INFORMATION PROVIDED.

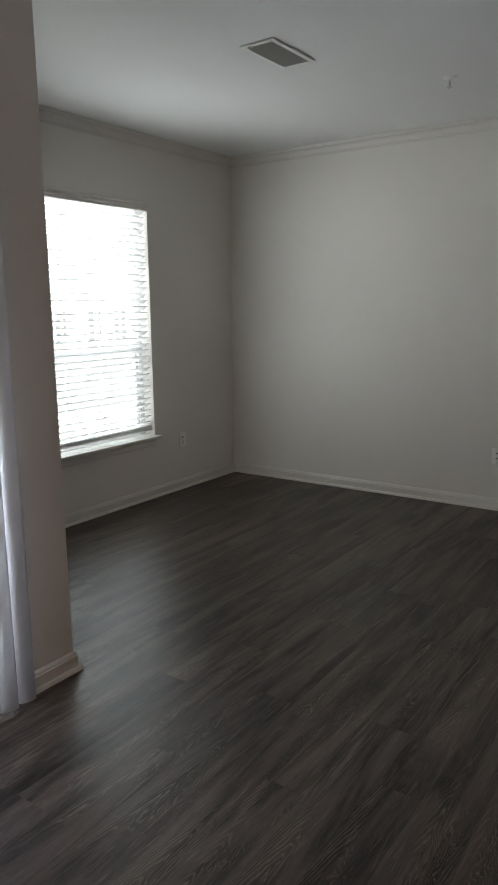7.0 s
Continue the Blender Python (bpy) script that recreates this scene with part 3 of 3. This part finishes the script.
def parked_car(m):
    top = thing("parked_car", "grey parked saloon car on pale concrete", "car", "parked cars")
    bm, rings = bmesh.new(), []
    side = [(-2.2, 0.35), (-2.25, 0.72), (-2.0, 0.92), (-1.35, 0.98), (-0.75, 1.40), (0.45, 1.44), (1.10, 1.02), (2.05, 0.88), (2.25, 0.62), (2.2, 0.33)]
    for y, pinch in ((-0.86, 1.0), (-0.70, 1.03), (0.70, 1.03), (0.86, 1.0)):
        rings.append([bm.verts.new((x * pinch, y, z if abs(y) < 0.8 else min(z, 0.92))) for x, z in side])
    for p, q in zip(rings, rings[1:]):
        for k in range(len(side)):
            j = (k + 1) % len(side)
            bm.faces.new([p[k], q[k], q[j], p[j]])
    bm.faces.new(rings[0])
    bm.faces.new(rings[-1][::-1])
    part("body", bm, CARPAINT, top)
    part("windscreen", box(0.55, 0.95, -0.62, 0.62, 1.10, 1.36, 0.05), DARKGLASS, top)
    for x in (-1.35, 1.35):
        for y in (-0.84, 0.84):
            wheel = part("wheel", lathe([(0, -0.09), (0.20, -0.09), (0.32, -0.10), (0.33, 0.0), (0.32, 0.10), (0.20, 0.09), (0, 0.09)], 20, m=pose(x, y, 0.33, 90)), RUBBER, top)
            part("rim", lathe([(0, -0.105), (0.17, -0.10), (0.19, -0.09), (0.19, 0.09), (0.17, 0.10), (0, 0.105)], 16, m=pose(x, y, 0.33, 90)), CHROME, wheel)
    top.matrix_world = m
    return top


car = parked_car(pose(-12.6, 3.2, -3.3, 0, 0, 0))
copy_thing(car, pose(-12.5, 6.1, -3.3, 0, 0, 180))
copy_thing(car, pose(-12.7, 11.6, -3.3, 0, 0, 0))

# ---- floor planks ----
PW, PL, GAP = 0.1524, 1.22, 0.0004
EDGE = 0.204
known_ends = {(-0.48, 0.81), (-0.33, 0.397), (-0.93, 0.995), (0.13, 1.65), (0.28, 1.358), (0.43, 1.03)}
shared = {}


def plank_mesh(w, l):
    key = (round(w, 4), round(l, 4))
    if key not in shared:
        bm = bmesh.new()
        b, e = 0.0004, GAP / 2
        lows = [bm.verts.new((x, y, -0.003)) for x, y in ((-w / 2 + e, -l / 2 + e), (w / 2 - e, -l / 2 + e), (w / 2 - e, l / 2 - e), (-w / 2 + e, l / 2 - e))]
        mids = [bm.verts.new((v.co.x, v.co.y, -b)) for v in lows]
        tops = [bm.verts.new((v.co.x - math.copysign(b, v.co.x), v.co.y - math.copysign(b, v.co.y), 0)) for v in lows]
        for p, q in ((lows, mids), (mids, tops)):
            for k in range(4):
                bm.faces.new([p[k], p[(k + 1) % 4], q[(k + 1) % 4], q[k]])
        bm.faces.new(tops)
        shared[key] = mesh_of(bm, PLANK, "plank")
    return shared[key]


far_planks = bmesh.new()
rows = range(math.floor((WEST - EDGE) / PW), math.ceil((EAST - EDGE) / PW))
for r in rows:
    x0, x1 = max(EDGE + r * PW, WEST), min(EDGE + (r + 1) * PW, EAST)
    if x1 - x0 < 0.01:
        continue
    end = [y for x, y in known_ends if x0 < x < x1]
    start = end[0] if end else (0.43 * r + random.uniform(-0.12, 0.12)) % PL
    north = NORTH + 0.094 if x0 < DOOR[1] and x1 > DOOR[0] else NORTH
    strips = [(x0, x1, RETURN if x1 <= PATIO else SOUTH, north)]
    if x0 < PATIO < x1:
        strips = [(x0, x1, RETURN, north), (PATIO, x1, SOUTH, RETURN)]
    for u0, u1, south, stop in strips:
        y = start + PL * math.floor((south - start) / PL)
        while y < stop:
            p, q = max(y, south), min(y + PL, stop)
            y += PL
            if q - p < 0.02:
                continue
            if u0 > 1.6 or q < -1.6:
                box(u0 + GAP / 2, u1 - GAP / 2, p + GAP / 2, q - GAP / 2, -0.003, 0.0, into=far_planks)
                continue
            ob = new("plank", plank_mesh(u1 - u0, q - p))
            ob.parent = floor
            ob.matrix_basis = pose((u0 + u1) / 2, (p + q) / 2, 0.0)
tagged(part("planks", far_planks, PLANK, floor), kind="stuff")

AIM OF THE EXERCISE.
Repeat the material above in full and exactly, apart from the pictures.

THE REPLY.
7.0 s
Continue the Blender Python (bpy) script that recreates this scene with part 3 of 3. This part finishes the script.
def parked_car(m):
    top = thing("parked_car", "grey parked saloon car on pale concrete", "car", "parked cars")
    bm, rings = bmesh.new(), []
    side = [(-2.2, 0.35), (-2.25, 0.72), (-2.0, 0.92), (-1.35, 0.98), (-0.75, 1.40), (0.45, 1.44), (1.10, 1.02), (2.05, 0.88), (2.25, 0.62), (2.2, 0.33)]
    for y, pinch in ((-0.86, 1.0), (-0.70, 1.03), (0.70, 1.03), (0.86, 1.0)):
        rings.append([bm.verts.new((x * pinch, y, z if abs(y) < 0.8 else min(z, 0.92))) for x, z in side])
    for p, q in zip(rings, rings[1:]):
        for k in range(len(side)):
            j = (k + 1) % len(side)
            bm.faces.new([p[k], q[k], q[j], p[j]])
    bm.faces.new(rings[0])
    bm.faces.new(rings[-1][::-1])
    part("body", bm, CARPAINT, top)
    part("windscreen", box(0.55, 0.95, -0.62, 0.62, 1.10, 1.36, 0.05), DARKGLASS, top)
    for x in (-1.35, 1.35):
        for y in (-0.84, 0.84):
            wheel = part("wheel", lathe([(0, -0.09), (0.20, -0.09), (0.32, -0.10), (0.33, 0.0), (0.32, 0.10), (0.20, 0.09), (0, 0.09)], 20, m=pose(x, y, 0.33, 90)), RUBBER, top)
            part("rim", lathe([(0, -0.105), (0.17, -0.10), (0.19, -0.09), (0.19, 0.09), (0.17, 0.10), (0, 0.105)], 16, m=pose(x, y, 0.33, 90)), CHROME, wheel)
    top.matrix_world = m
    return top


car = parked_car(pose(-12.6, 3.2, -3.3, 0, 0, 0))
copy_thing(car, pose(-12.5, 6.1, -3.3, 0, 0, 180))
copy_thing(car, pose(-12.7, 11.6, -3.3, 0, 0, 0))

# ---- floor planks ----
PW, PL, GAP = 0.1524, 1.22, 0.0004
EDGE = 0.204
known_ends = {(-0.48, 0.81), (-0.33, 0.397), (-0.93, 0.995), (0.13, 1.65), (0.28, 1.358), (0.43, 1.03)}
shared = {}


def plank_mesh(w, l):
    key = (round(w, 4), round(l, 4))
    if key not in shared:
        bm = bmesh.new()
        b, e = 0.0004, GAP / 2
        lows = [bm.verts.new((x, y, -0.003)) for x, y in ((-w / 2 + e, -l / 2 + e), (w / 2 - e, -l / 2 + e), (w / 2 - e, l / 2 - e), (-w / 2 + e, l / 2 - e))]
        mids = [bm.verts.new((v.co.x, v.co.y, -b)) for v in lows]
        tops = [bm.verts.new((v.co.x - math.copysign(b, v.co.x), v.co.y - math.copysign(b, v.co.y), 0)) for v in lows]
        for p, q in ((lows, mids), (mids, tops)):
            for k in range(4):
                bm.faces.new([p[k], p[(k + 1) % 4], q[(k + 1) % 4], q[k]])
        bm.faces.new(tops)
        shared[key] = mesh_of(bm, PLANK, "plank")
    return shared[key]


far_planks = bmesh.new()
rows = range(math.floor((WEST - EDGE) / PW), math.ceil((EAST - EDGE) / PW))
for r in rows:
    x0, x1 = max(EDGE + r * PW, WEST), min(EDGE + (r + 1) * PW, EAST)
    if x1 - x0 < 0.01:
        continue
    end = [y for x, y in known_ends if x0 < x < x1]
    start = end[0] if end else (0.43 * r + random.uniform(-0.12, 0.12)) % PL
    north = NORTH + 0.094 if x0 < DOOR[1] and x1 > DOOR[0] else NORTH
    strips = [(x0, x1, RETURN if x1 <= PATIO else SOUTH, north)]
    if x0 < PATIO < x1:
        strips = [(x0, x1, RETURN, north), (PATIO, x1, SOUTH, RETURN)]
    for u0, u1, south, stop in strips:
        y = start + PL * math.floor((south - start) / PL)
        while y < stop:
            p, q = max(y, south), min(y + PL, stop)
            y += PL
            if q - p < 0.02:
                continue
            if u0 > 1.6 or q < -1.6:
                box(u0 + GAP / 2, u1 - GAP / 2, p + GAP / 2, q - GAP / 2, -0.003, 0.0, into=far_planks)
                continue
            ob = new("plank", plank_mesh(u1 - u0, q - p))
            ob.parent = floor
            ob.matrix_basis = pose((u0 + u1) / 2, (p + q) / 2, 0.0)
tagged(part("planks", far_planks, PLANK, floor), kind="stuff")